(Stored data)
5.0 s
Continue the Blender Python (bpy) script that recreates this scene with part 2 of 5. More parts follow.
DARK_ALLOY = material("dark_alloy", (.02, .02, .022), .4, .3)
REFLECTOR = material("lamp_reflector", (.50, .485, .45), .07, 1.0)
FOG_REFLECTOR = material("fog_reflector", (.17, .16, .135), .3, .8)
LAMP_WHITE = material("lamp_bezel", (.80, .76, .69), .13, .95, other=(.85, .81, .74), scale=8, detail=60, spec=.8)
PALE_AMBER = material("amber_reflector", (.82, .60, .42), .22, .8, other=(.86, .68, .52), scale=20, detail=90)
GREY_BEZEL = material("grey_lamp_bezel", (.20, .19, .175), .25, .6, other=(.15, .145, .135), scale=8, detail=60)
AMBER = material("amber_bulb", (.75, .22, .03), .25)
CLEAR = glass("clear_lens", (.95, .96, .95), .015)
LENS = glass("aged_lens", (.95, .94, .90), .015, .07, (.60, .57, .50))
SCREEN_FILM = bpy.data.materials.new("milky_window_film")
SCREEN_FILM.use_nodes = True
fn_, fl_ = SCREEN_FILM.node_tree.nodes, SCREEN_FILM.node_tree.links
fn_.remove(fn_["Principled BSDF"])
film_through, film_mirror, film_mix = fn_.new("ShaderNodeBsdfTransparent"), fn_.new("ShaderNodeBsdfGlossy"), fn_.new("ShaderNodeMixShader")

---

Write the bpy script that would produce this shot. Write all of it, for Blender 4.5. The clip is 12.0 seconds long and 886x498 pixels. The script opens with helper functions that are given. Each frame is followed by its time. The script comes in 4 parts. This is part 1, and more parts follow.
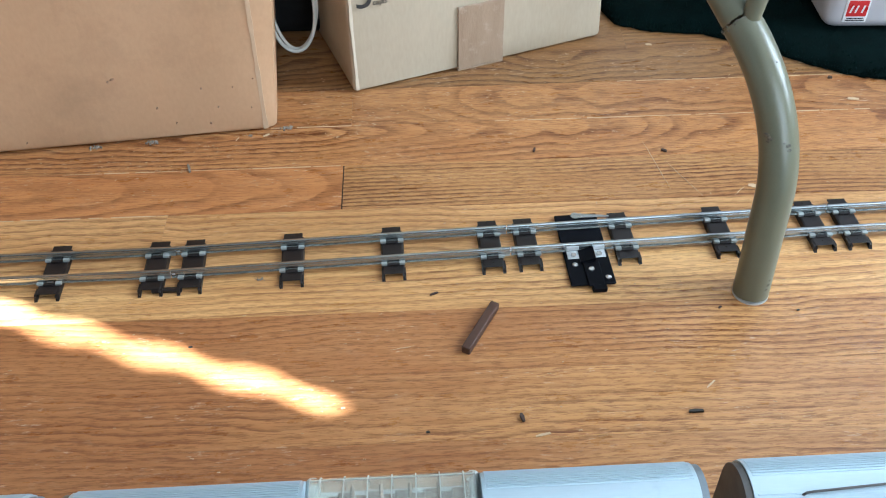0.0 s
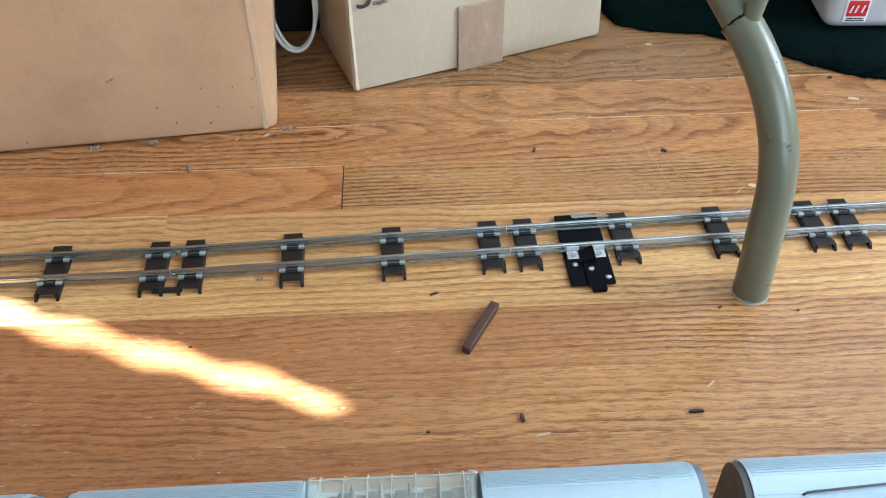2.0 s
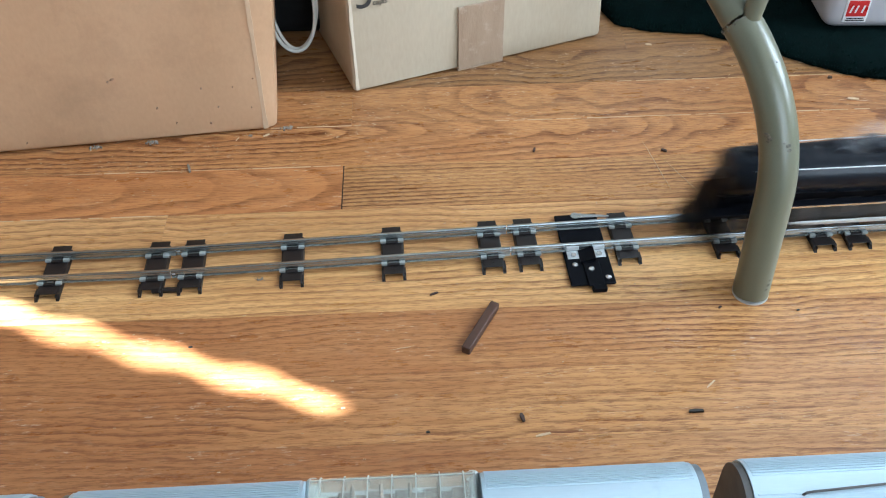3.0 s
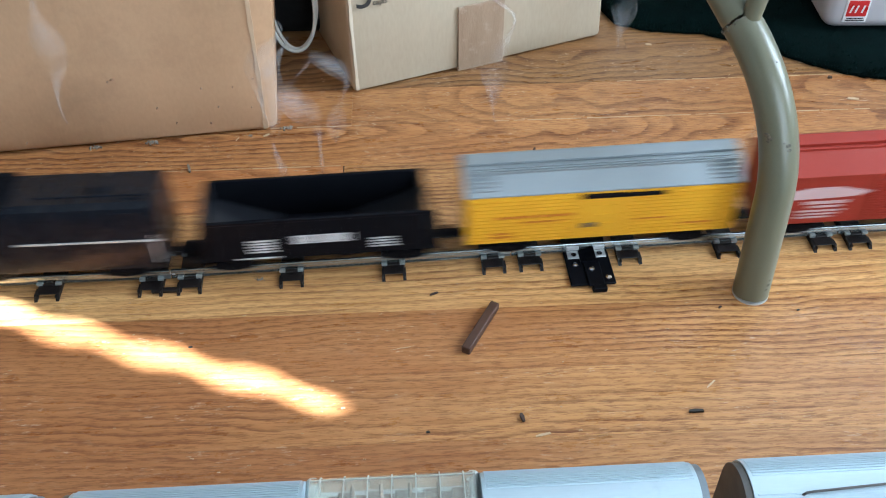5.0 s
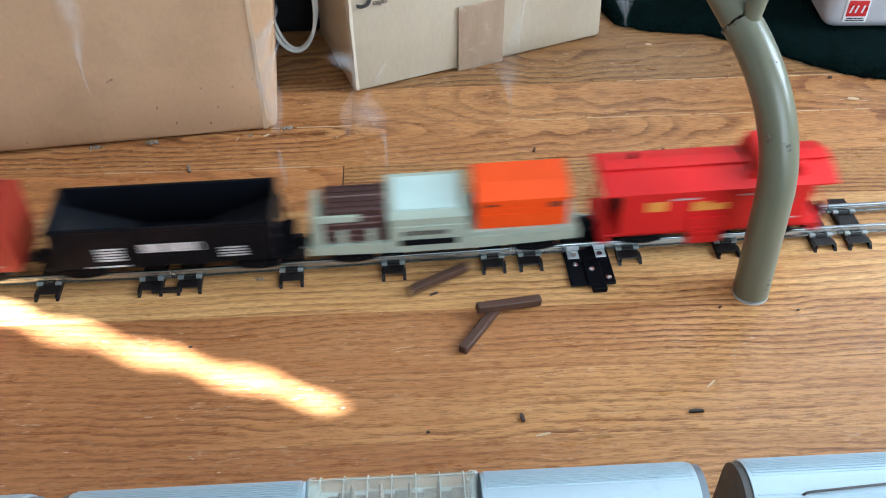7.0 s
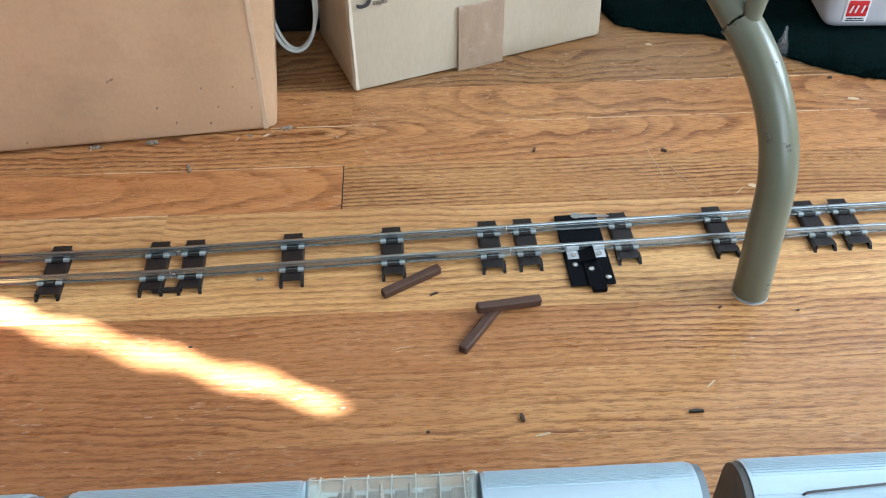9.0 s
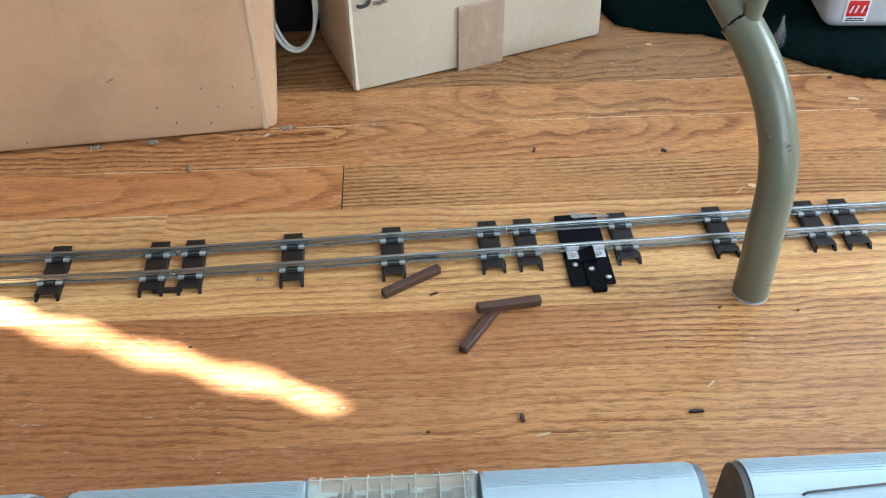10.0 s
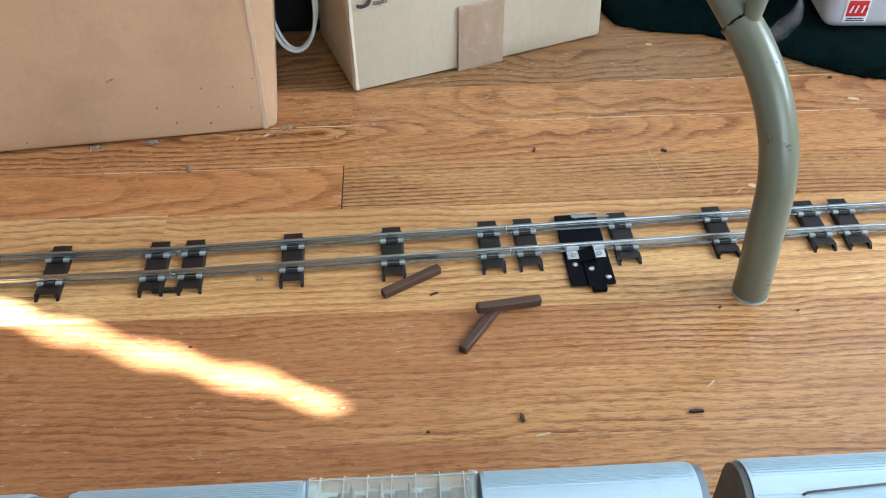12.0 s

Task instructions –
From the entries above, copy out every line where the string "with" appears.

Complete output –
Continue the Blender Python (bpy) script that recreates this scene with part 2 of 5. More parts follow.
Write the bpy script that would produce this shot. Write all of it, for Blender 4.5. The clip is 12.0 seconds long and 886x498 pixels. The script opens with helper functions that are given. Each frame is followed by its time. The script comes in 4 parts. This is part 1, and more parts follow.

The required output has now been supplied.